• _Task_:
Your task is to copy a single run of lines that starts at the line with "for path, value" and stops at the line with "scene.view_settings.keyframe_insert(path, frame=frame(t))", keeping both ends. Copy nothing else.
= = = = = = =
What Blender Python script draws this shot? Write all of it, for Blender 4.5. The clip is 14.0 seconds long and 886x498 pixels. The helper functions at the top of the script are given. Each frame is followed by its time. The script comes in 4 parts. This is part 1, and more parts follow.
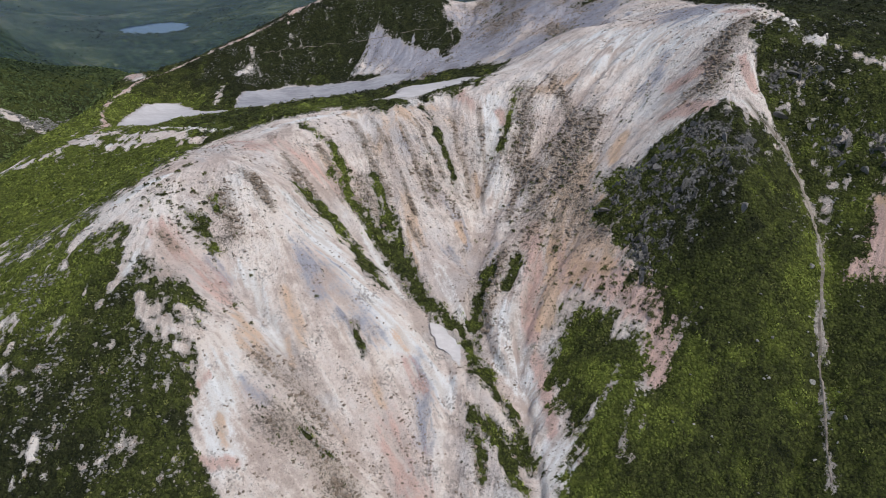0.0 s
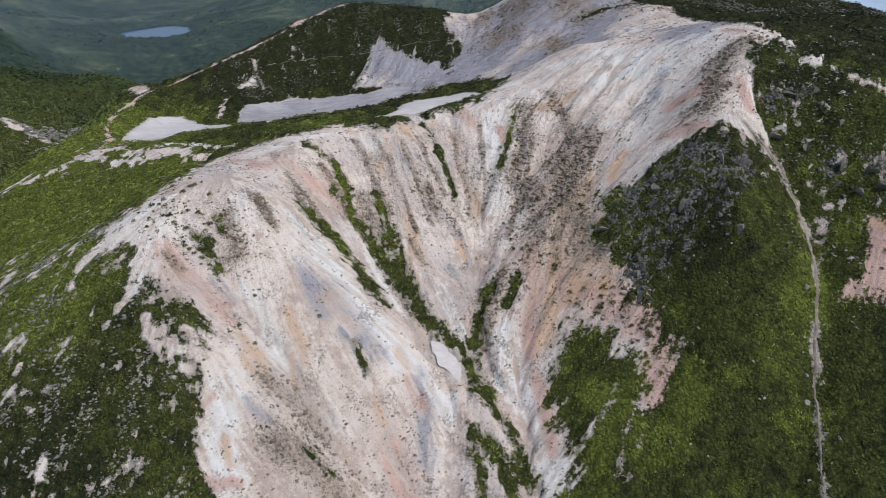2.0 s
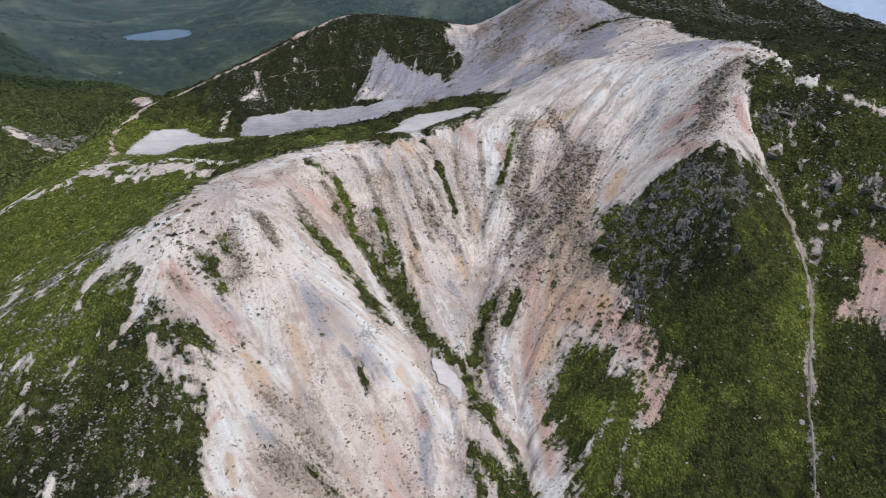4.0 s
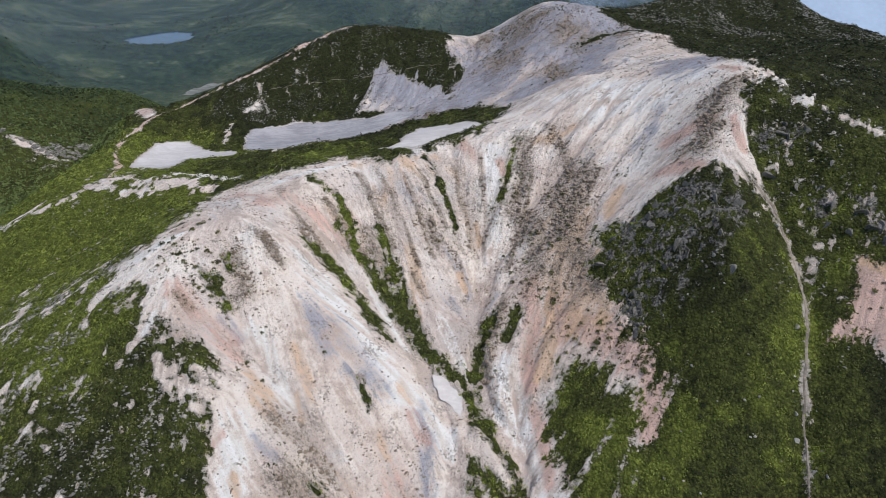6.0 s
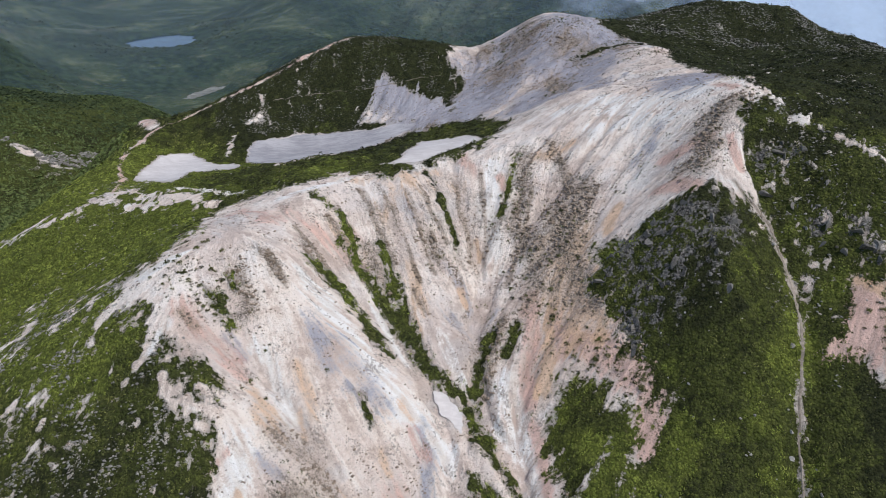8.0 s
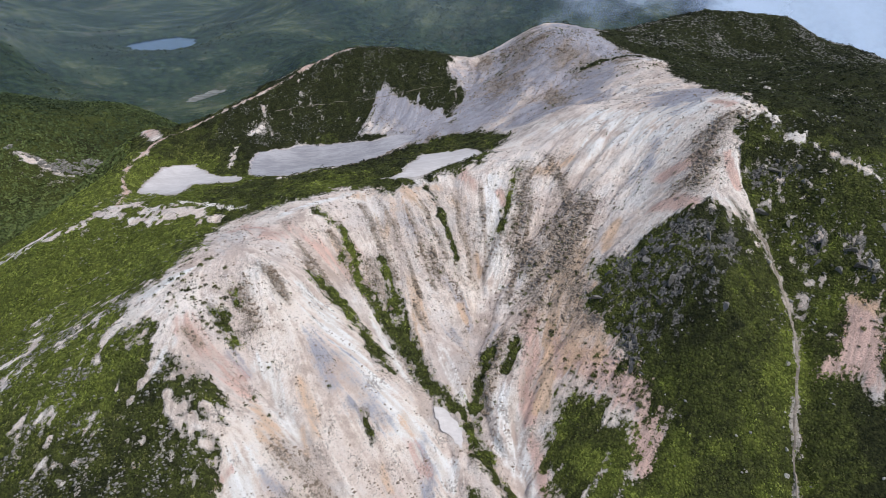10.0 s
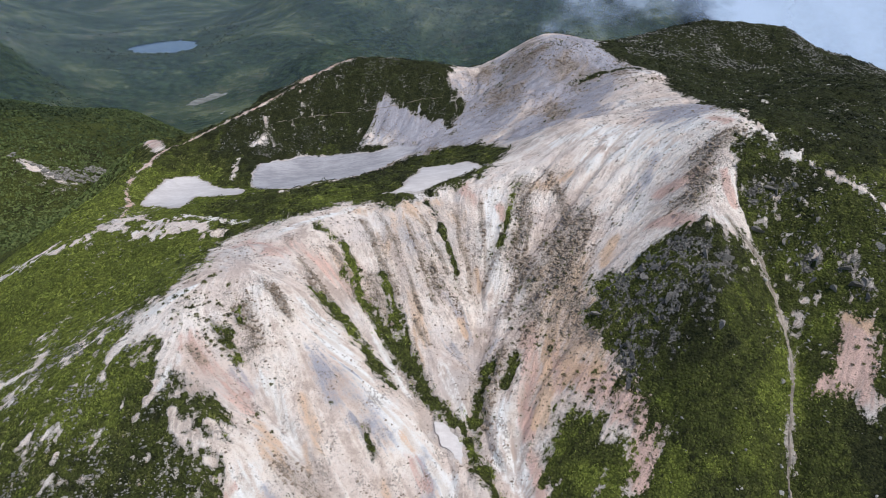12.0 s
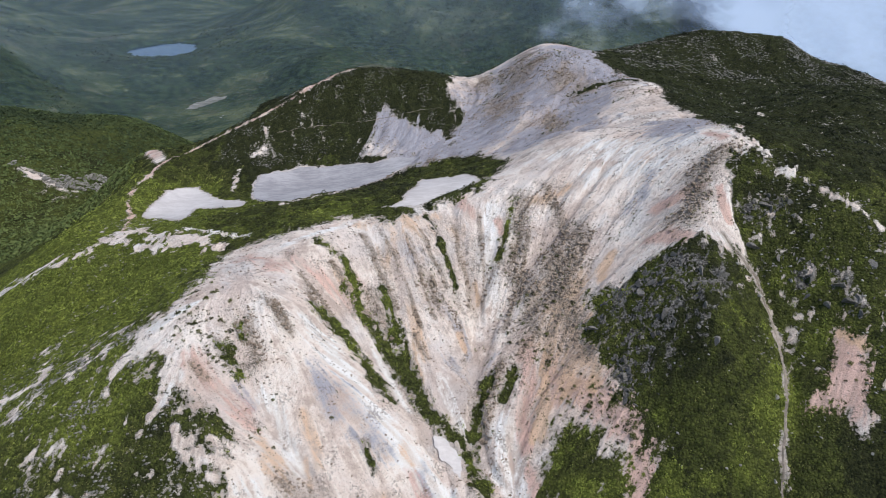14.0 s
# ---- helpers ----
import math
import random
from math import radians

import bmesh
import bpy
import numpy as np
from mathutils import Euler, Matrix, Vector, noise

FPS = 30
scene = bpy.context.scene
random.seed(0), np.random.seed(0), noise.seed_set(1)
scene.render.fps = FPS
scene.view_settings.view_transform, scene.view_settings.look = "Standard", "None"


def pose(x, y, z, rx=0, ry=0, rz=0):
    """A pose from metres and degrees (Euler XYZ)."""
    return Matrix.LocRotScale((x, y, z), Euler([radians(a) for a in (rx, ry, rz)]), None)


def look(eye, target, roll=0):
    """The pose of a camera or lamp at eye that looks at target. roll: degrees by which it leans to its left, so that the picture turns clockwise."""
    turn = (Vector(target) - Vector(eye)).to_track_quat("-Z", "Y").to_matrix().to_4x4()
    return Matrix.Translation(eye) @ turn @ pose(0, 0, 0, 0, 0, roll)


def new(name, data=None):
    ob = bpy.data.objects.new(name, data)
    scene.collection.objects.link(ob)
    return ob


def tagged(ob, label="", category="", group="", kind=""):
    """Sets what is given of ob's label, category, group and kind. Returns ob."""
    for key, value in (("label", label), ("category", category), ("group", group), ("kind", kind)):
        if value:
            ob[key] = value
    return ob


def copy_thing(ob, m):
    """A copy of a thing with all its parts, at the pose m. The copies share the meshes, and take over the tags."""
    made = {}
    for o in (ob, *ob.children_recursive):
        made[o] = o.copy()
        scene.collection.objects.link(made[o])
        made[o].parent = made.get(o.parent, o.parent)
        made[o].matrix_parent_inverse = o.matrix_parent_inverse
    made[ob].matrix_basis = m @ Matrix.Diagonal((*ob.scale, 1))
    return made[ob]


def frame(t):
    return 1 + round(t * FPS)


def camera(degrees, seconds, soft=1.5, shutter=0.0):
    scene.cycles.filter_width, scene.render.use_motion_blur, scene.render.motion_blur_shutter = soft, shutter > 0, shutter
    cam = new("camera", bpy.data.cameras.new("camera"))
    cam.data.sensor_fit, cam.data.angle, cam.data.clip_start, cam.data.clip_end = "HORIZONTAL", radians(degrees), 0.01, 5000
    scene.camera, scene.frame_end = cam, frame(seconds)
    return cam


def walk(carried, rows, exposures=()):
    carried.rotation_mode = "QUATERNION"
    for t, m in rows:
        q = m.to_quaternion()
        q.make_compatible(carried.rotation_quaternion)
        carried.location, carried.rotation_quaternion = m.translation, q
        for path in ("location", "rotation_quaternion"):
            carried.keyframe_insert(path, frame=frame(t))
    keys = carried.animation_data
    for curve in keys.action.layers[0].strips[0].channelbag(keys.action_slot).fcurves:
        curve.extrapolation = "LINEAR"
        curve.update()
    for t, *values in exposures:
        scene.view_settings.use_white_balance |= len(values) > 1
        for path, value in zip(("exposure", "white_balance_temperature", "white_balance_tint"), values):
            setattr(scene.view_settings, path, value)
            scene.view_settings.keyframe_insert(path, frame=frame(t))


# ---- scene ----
cam = camera(66.4, 14.0, soft=0.55)
METRES, EYE, TILT, LEAN, TURN = 40.0, 280.0, -28.6, 0.0, 0.0
ROWS = [
    (0.0, 0.0, 0.0, 0.0, 0.0, 0.0, -0.0),
    (0.5, 0.0012, -0.0175, 0.0317, 0.04, 0.02, -0.01),
    (1.0, 0.0012, -0.0344, 0.0632, 0.05, 0.04, -0.01),
    (1.5, 0.0012, -0.0516, 0.0948, 0.08, 0.05, -0.01),
    (2.0, 0.0014, -0.0689, 0.1266, 0.09, 0.07, -0.02),
    (2.5, 0.0018, -0.0861, 0.1585, 0.11, 0.08, -0.03),
    (3.0, 0.0013, -0.1031, 0.1903, 0.12, 0.09, -0.04),
    (5.5, 0.0023, -0.1892, 0.3499, 0.2, 0.12, -0.08),
    (6.0, 0.0022, -0.2065, 0.3789, 0.22, 0.15, -0.09),
    (6.5, 0.0027, -0.2237, 0.4106, 0.25, 0.16, -0.1),
    (7.0, 0.0028, -0.2409, 0.4415, 0.26, 0.18, -0.11),
    (7.5, 0.0029, -0.2579, 0.4728, 0.27, 0.18, -0.12),
    (8.0, 0.003, -0.2751, 0.5048, 0.29, 0.19, -0.12),
    (10.5, 0.0027, -0.3607, 0.6637, 0.33, 0.18, -0.14),
    (11.0, 0.0033, -0.3781, 0.6951, 0.34, 0.19, -0.15),
    (11.5, 0.0042, -0.3954, 0.7271, 0.36, 0.19, -0.16),
    (12.0, 0.0047, -0.413, 0.7586, 0.37, 0.2, -0.17),
    (12.5, 0.0047, -0.4305, 0.7904, 0.27, 0.21, -0.11),
    (13.0, 0.0044, -0.4478, 0.8223, 0.27, 0.21, -0.12),
    (13.5, 0.0043, -0.465, 0.8539, 0.28, 0.21, -0.13),
    (14.0, 0.0037, -0.4788, 0.8778, 0.28, 0.24, -0.15),
]
walk_rows = [(t, pose(0, 0, EYE, TILT, LEAN, TURN) @ pose(METRES * x, METRES * y, METRES * z, 90 + pitch, roll, yaw))
             for t, x, y, z, yaw, pitch, roll in ROWS]
walk(cam, walk_rows, [(0.0, -0.26), (3.5, -0.18), (7.5, -0.08), (14.0, 0.03)])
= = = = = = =
• _Final result_:
        for path, value in zip(("exposure", "white_balance_temperature", "white_balance_tint"), values):
            setattr(scene.view_settings, path, value)
            scene.view_settings.keyframe_insert(path, frame=frame(t))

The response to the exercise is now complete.